**JOB:** Write out the data again exactly, skipping every picture.

--- Begin ---

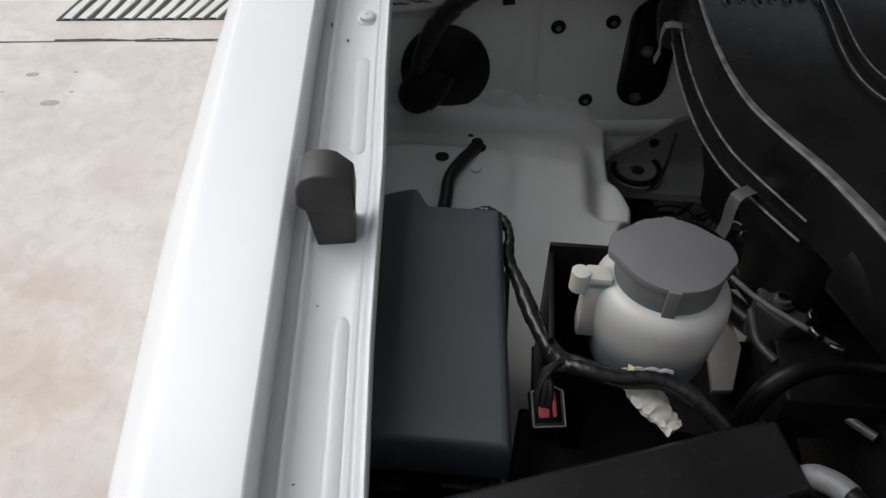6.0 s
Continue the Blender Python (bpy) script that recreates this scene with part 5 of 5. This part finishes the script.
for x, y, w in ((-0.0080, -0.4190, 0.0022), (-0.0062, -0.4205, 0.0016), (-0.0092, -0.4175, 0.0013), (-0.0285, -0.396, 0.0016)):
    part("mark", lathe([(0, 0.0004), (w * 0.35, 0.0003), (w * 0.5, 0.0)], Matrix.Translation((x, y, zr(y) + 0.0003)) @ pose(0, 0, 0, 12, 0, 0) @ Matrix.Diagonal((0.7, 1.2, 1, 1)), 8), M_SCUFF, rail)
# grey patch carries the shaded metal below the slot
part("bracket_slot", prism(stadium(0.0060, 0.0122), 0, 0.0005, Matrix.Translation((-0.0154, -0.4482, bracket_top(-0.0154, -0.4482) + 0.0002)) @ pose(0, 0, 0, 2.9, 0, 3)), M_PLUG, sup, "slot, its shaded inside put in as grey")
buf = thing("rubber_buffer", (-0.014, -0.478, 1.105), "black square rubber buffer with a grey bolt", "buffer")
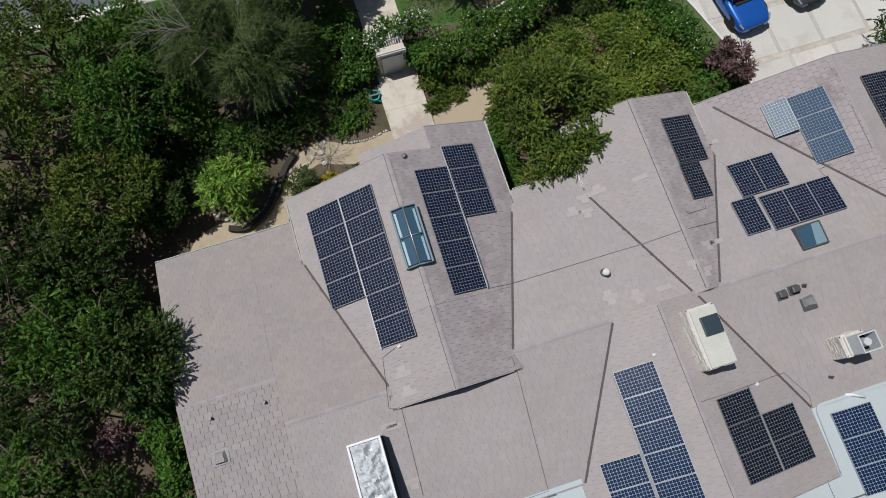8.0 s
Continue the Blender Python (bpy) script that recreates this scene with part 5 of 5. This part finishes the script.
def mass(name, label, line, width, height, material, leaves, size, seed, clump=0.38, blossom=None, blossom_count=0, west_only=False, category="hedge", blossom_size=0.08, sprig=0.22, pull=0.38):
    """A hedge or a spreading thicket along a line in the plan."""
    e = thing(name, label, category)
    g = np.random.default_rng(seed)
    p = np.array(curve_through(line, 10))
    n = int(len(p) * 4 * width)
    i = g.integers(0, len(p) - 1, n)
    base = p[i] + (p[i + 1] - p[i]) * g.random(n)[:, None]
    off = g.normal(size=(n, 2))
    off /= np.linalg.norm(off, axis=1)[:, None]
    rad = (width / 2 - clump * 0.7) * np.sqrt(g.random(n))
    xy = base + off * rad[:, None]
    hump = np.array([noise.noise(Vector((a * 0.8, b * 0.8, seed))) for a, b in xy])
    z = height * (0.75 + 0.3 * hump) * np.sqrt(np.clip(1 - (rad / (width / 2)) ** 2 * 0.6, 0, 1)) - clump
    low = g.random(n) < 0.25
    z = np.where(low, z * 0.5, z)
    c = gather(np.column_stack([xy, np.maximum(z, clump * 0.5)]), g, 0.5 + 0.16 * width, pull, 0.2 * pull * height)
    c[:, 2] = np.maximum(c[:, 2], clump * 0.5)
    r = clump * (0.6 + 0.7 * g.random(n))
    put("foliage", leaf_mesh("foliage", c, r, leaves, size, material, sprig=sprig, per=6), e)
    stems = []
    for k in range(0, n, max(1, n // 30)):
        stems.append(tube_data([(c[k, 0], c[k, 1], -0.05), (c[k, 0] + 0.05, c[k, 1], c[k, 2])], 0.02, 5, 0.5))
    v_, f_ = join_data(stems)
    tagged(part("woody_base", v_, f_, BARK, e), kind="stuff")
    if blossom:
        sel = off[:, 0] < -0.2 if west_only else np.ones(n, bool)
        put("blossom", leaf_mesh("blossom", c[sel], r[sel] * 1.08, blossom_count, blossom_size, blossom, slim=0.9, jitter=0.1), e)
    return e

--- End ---

**THE REPLY:**
6.0 s
Continue the Blender Python (bpy) script that recreates this scene with part 5 of 5. This part finishes the script.
for x, y, w in ((-0.0080, -0.4190, 0.0022), (-0.0062, -0.4205, 0.0016), (-0.0092, -0.4175, 0.0013), (-0.0285, -0.396, 0.0016)):
    part("mark", lathe([(0, 0.0004), (w * 0.35, 0.0003), (w * 0.5, 0.0)], Matrix.Translation((x, y, zr(y) + 0.0003)) @ pose(0, 0, 0, 12, 0, 0) @ Matrix.Diagonal((0.7, 1.2, 1, 1)), 8), M_SCUFF, rail)
# grey patch carries the shaded metal below the slot
part("bracket_slot", prism(stadium(0.0060, 0.0122), 0, 0.0005, Matrix.Translation((-0.0154, -0.4482, bracket_top(-0.0154, -0.4482) + 0.0002)) @ pose(0, 0, 0, 2.9, 0, 3)), M_PLUG, sup, "slot, its shaded inside put in as grey")
buf = thing("rubber_buffer", (-0.014, -0.478, 1.105), "black square rubber buffer with a grey bolt", "buffer")
8.0 s
Continue the Blender Python (bpy) script that recreates this scene with part 5 of 5. This part finishes the script.
def mass(name, label, line, width, height, material, leaves, size, seed, clump=0.38, blossom=None, blossom_count=0, west_only=False, category="hedge", blossom_size=0.08, sprig=0.22, pull=0.38):
    """A hedge or a spreading thicket along a line in the plan."""
    e = thing(name, label, category)
    g = np.random.default_rng(seed)
    p = np.array(curve_through(line, 10))
    n = int(len(p) * 4 * width)
    i = g.integers(0, len(p) - 1, n)
    base = p[i] + (p[i + 1] - p[i]) * g.random(n)[:, None]
    off = g.normal(size=(n, 2))
    off /= np.linalg.norm(off, axis=1)[:, None]
    rad = (width / 2 - clump * 0.7) * np.sqrt(g.random(n))
    xy = base + off * rad[:, None]
    hump = np.array([noise.noise(Vector((a * 0.8, b * 0.8, seed))) for a, b in xy])
    z = height * (0.75 + 0.3 * hump) * np.sqrt(np.clip(1 - (rad / (width / 2)) ** 2 * 0.6, 0, 1)) - clump
    low = g.random(n) < 0.25
    z = np.where(low, z * 0.5, z)
    c = gather(np.column_stack([xy, np.maximum(z, clump * 0.5)]), g, 0.5 + 0.16 * width, pull, 0.2 * pull * height)
    c[:, 2] = np.maximum(c[:, 2], clump * 0.5)
    r = clump * (0.6 + 0.7 * g.random(n))
    put("foliage", leaf_mesh("foliage", c, r, leaves, size, material, sprig=sprig, per=6), e)
    stems = []
    for k in range(0, n, max(1, n // 30)):
        stems.append(tube_data([(c[k, 0], c[k, 1], -0.05), (c[k, 0] + 0.05, c[k, 1], c[k, 2])], 0.02, 5, 0.5))
    v_, f_ = join_data(stems)
    tagged(part("woody_base", v_, f_, BARK, e), kind="stuff")
    if blossom:
        sel = off[:, 0] < -0.2 if west_only else np.ones(n, bool)
        put("blossom", leaf_mesh("blossom", c[sel], r[sel] * 1.08, blossom_count, blossom_size, blossom, slim=0.9, jitter=0.1), e)
    return e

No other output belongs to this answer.